Raw data

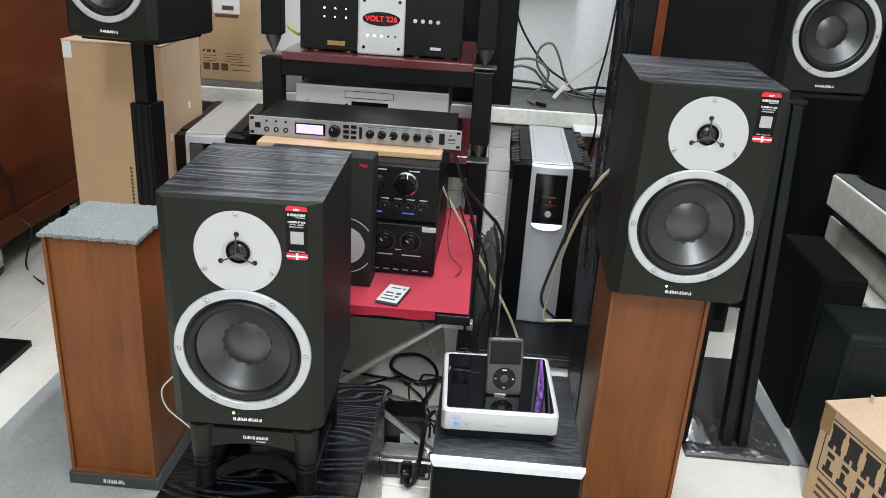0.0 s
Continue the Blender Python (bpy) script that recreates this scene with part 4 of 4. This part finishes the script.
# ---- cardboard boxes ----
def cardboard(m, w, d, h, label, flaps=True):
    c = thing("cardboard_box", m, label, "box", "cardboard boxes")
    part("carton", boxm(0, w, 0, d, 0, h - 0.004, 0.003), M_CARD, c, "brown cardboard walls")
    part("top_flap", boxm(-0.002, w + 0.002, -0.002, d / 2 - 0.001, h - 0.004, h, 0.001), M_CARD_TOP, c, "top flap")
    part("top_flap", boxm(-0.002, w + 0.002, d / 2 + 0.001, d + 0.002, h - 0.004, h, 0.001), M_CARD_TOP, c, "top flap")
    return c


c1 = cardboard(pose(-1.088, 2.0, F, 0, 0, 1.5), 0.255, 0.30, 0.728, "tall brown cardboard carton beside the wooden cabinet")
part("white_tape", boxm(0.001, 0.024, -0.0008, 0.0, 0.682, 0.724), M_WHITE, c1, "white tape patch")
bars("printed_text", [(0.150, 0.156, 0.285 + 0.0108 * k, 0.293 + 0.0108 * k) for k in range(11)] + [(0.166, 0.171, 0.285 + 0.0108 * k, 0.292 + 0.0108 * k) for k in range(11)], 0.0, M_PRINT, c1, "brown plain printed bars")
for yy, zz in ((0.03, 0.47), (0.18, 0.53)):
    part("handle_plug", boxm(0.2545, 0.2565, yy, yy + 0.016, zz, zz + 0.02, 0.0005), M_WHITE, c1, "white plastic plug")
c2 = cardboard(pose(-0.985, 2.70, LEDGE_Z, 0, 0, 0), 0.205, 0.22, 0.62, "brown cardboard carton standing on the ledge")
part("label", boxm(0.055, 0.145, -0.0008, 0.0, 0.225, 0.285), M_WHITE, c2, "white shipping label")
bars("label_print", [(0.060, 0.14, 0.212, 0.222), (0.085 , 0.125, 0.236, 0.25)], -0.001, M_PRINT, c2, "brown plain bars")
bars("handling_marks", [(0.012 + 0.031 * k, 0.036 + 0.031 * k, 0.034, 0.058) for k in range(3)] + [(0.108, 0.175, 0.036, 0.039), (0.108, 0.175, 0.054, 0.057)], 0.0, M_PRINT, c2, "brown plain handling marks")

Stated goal
Leave out the pictures and reproduce the rest of the listing exactly.

Final result
0.0 s
Continue the Blender Python (bpy) script that recreates this scene with part 4 of 4. This part finishes the script.
# ---- cardboard boxes ----
def cardboard(m, w, d, h, label, flaps=True):
    c = thing("cardboard_box", m, label, "box", "cardboard boxes")
    part("carton", boxm(0, w, 0, d, 0, h - 0.004, 0.003), M_CARD, c, "brown cardboard walls")
    part("top_flap", boxm(-0.002, w + 0.002, -0.002, d / 2 - 0.001, h - 0.004, h, 0.001), M_CARD_TOP, c, "top flap")
    part("top_flap", boxm(-0.002, w + 0.002, d / 2 + 0.001, d + 0.002, h - 0.004, h, 0.001), M_CARD_TOP, c, "top flap")
    return c


c1 = cardboard(pose(-1.088, 2.0, F, 0, 0, 1.5), 0.255, 0.30, 0.728, "tall brown cardboard carton beside the wooden cabinet")
part("white_tape", boxm(0.001, 0.024, -0.0008, 0.0, 0.682, 0.724), M_WHITE, c1, "white tape patch")
bars("printed_text", [(0.150, 0.156, 0.285 + 0.0108 * k, 0.293 + 0.0108 * k) for k in range(11)] + [(0.166, 0.171, 0.285 + 0.0108 * k, 0.292 + 0.0108 * k) for k in range(11)], 0.0, M_PRINT, c1, "brown plain printed bars")
for yy, zz in ((0.03, 0.47), (0.18, 0.53)):
    part("handle_plug", boxm(0.2545, 0.2565, yy, yy + 0.016, zz, zz + 0.02, 0.0005), M_WHITE, c1, "white plastic plug")
c2 = cardboard(pose(-0.985, 2.70, LEDGE_Z, 0, 0, 0), 0.205, 0.22, 0.62, "brown cardboard carton standing on the ledge")
part("label", boxm(0.055, 0.145, -0.0008, 0.0, 0.225, 0.285), M_WHITE, c2, "white shipping label")
bars("label_print", [(0.060, 0.14, 0.212, 0.222), (0.085 , 0.125, 0.236, 0.25)], -0.001, M_PRINT, c2, "brown plain bars")
bars("handling_marks", [(0.012 + 0.031 * k, 0.036 + 0.031 * k, 0.034, 0.058) for k in range(3)] + [(0.108, 0.175, 0.036, 0.039), (0.108, 0.175, 0.054, 0.057)], 0.0, M_PRINT, c2, "brown plain handling marks")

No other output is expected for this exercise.